Dans les confins orientaux, où l'identité citoyenne polonaise avait longtemps fait bon ménage avec une conscience régionale forte, l'heure des choix avait sonné. On ne pouvait plus être, comme Mickiewicz, Polonais de souche lituanienne, car l'identité nationale se construisait contre les voisins. Des familles se divisèrent alors. Stanislas Szeptycki devint général polonais, tandis qu'un de ses frères devint, sous le nom ruthénisé d'Andrij Septyckij, métropolite de l'église gréco-catholique et figure de proue du mouvement ukrainien. Toutefois, bien des paysans de Biélorussie se disaient encore «d'ici» dans les recensements des années 1920. En Haute-Silésie, les choix nationaux étaient souvent fluctuants, avec des aller-retour entre identité allemande et polonaise, secondaire par rapport à la conscience régionale.

La Première Guerre mondiale

Dès la déclaration de guerre, les Légions polonaises de Piłsudski franchirent la frontière russe, dans l'espoir de provoquer un soulèvement général.
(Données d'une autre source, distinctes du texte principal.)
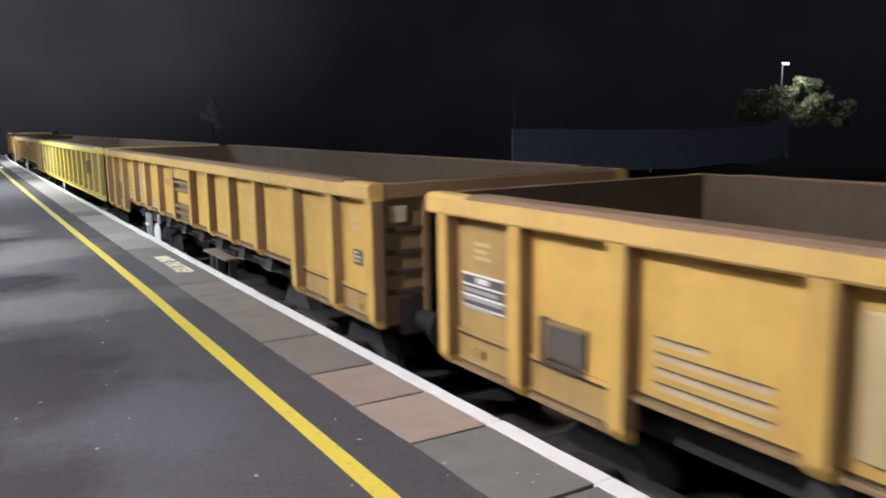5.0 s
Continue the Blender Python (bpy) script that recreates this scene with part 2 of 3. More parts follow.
M["soil"] = plain("dark_rough_grass_and_soil", (0.018, 0.0175, 0.0145), 0.95, 0, 0.6, 3, 0.04)
M["steel"] = plain("galvanised_steel", (0.42, 0.43, 0.44), 0.45, 0.6, 0.25, 14)
M["rail"] = plain("worn_rail_steel", (0.13, 0.10, 0.082), 0.7, 0.1)
M["sleeper"] = plain("grey_concrete_sleeper", (0.085, 0.07, 0.057), 0.9)
M["fence"] = plain("galvanised_fence_steel", (0.42, 0.47, 0.63), 0.6, 0.1, 0.4, 1.5)
M["bark"] = plain("dark_bark", (0.03, 0.024, 0.02), 0.9)
M["brickwork"] = plain("red_brown_brickwork", (0.26, 0.13, 0.09), 0.85, 0, 0.45, 9)
M["glass"] = plain("dark_window_glass", (0.02, 0.022, 0.025), 0.12)


def leaves():
    n = Nodes("green_leaves")
    c = n.mix(n.island(), (0.06, 0.095, 0.035), (0.20, 0.21, 0.12))
    return n.done(c, 0.55)


def glowing(name, colour, strength):
    n = Nodes(name)
    n.b.inputs["Emission Color"].default_value = (*colour, 1)
    n.b.inputs["Emission Strength"].default_value = strength
    return n.done(colour, 0.4)


M["leaves"] = leaves()
M["glow"] = glowing("lit_lamp_lens", (1.0, 0.98, 0.94), 30.0)
M["pane_lit"] = glowing("lit_pane", (0.75, 0.85, 0.78), 0.35)

# ---- mesh helpers ----


def box(bm, x0, x1, y0, y1, z0, z1, bevel=0.0):
    """A box in bm, with bevelled edges if asked."""
    vs = [bm.verts.new((x, y, z)) for z in (z0, z1) for y in (y0, y1) for x in (x0, x1)]
    fs = [bm.faces.new([vs[i] for i in f]) for f in ((0, 2, 3, 1), (4, 5, 7, 6), (0, 1, 5, 4), (2, 6, 7, 3), (0, 4, 6, 2), (1, 3, 7, 5))]
    if bevel:
        bmesh.ops.bevel(bm, geom=list({e for f in fs for e in f.edges}), offset=bevel, segments=2, profile=0.5, affect="EDGES")
    return bm


def boxes(*rows, bevel=0.0):
    bm = bmesh.new()
    for r in rows:
        box(bm, *r, bevel=bevel)
    return bm


def rod(bm, a, b, r0, r1=None, n=12, caps=True):
    """A round bar from a to b."""
    a, b = Vector(a), Vector(b)
    m = Matrix.Translation((a + b) / 2) @ (b - a).to_track_quat("Z", "Y").to_matrix().to_4x4()
    bmesh.ops.create_cone(bm, cap_ends=caps, segments=n, radius1=r0, radius2=r0 if r1 is None else r1, depth=(b - a).length, matrix=m)
    return bm


def rods(*rows, n=12):
    bm = bmesh.new()
    for a, b, r in rows:
        rod(bm, a, b, r, n=n)
    return bm


def prism(points, y0, y1):
    """An outline of (x, z) drawn out from y0 to y1."""
    bm = bmesh.new()
    rings = [[bm.verts.new((x, y, z)) for x, z in points] for y in (y0, y1)]
    n = len(points)
    for i in range(n):
        bm.faces.new((rings[0][i], rings[0][(i + 1) % n], rings[1][(i + 1) % n], rings[1][i]))
    bm.faces.new(rings[0][::-1])
    bm.faces.new(rings[1])
    bmesh.ops.recalc_face_normals(bm, faces=bm.faces[:])
    return bm


def mesh_of(name, bm, material):
    me = bpy.data.meshes.new(name)
    bm.to_mesh(me)
    bm.free()
    me.materials.append(material)
    return me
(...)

La population de Kielce resta cependant indifférente. Les légionnaires étaient perçus comme des étrangers, pas comme des compatriotes séparés par les partages. Des centaines de milliers de polonais combattirent ainsi les uns contre les autres, tandis que le pays servait une fois de plus de champ de bataille. Il fallut une guerre longue pour ruiner le prestige des empires.

De plus, ceux qui espéraient ressusciter la Pologne firent des choix opposés. Les Légions polonaises combattirent pour le compte de l'Autriche-Hongrie, la plus ouverte aux revendications polonaises. Constatant que l'Allemagne dictait de plus en plus ses conditions, elles se retirèrent du conflit en 1917. Piłsudski fut alors incarcéré à Magdebourg. Les nationaux-démocrates, eux, soutenaient les Russes, jugés moins dangereux que les Allemands. Après leur défaite, Dmowski joua la carte alliée. Une armée polonaise fut levée en France. Grâce à l'activité d'émissaires prestigieux comme Paderewski, l'un des 14 points de Wilson exigea par ailleurs la création d'une Pologne indépendante avec accès à la mer. La chute des Empires centraux, après celle du tsar, permit de mettre ce mot d'ordre en pratique. L'indépendance fut proclamée le 11 novembre 1918.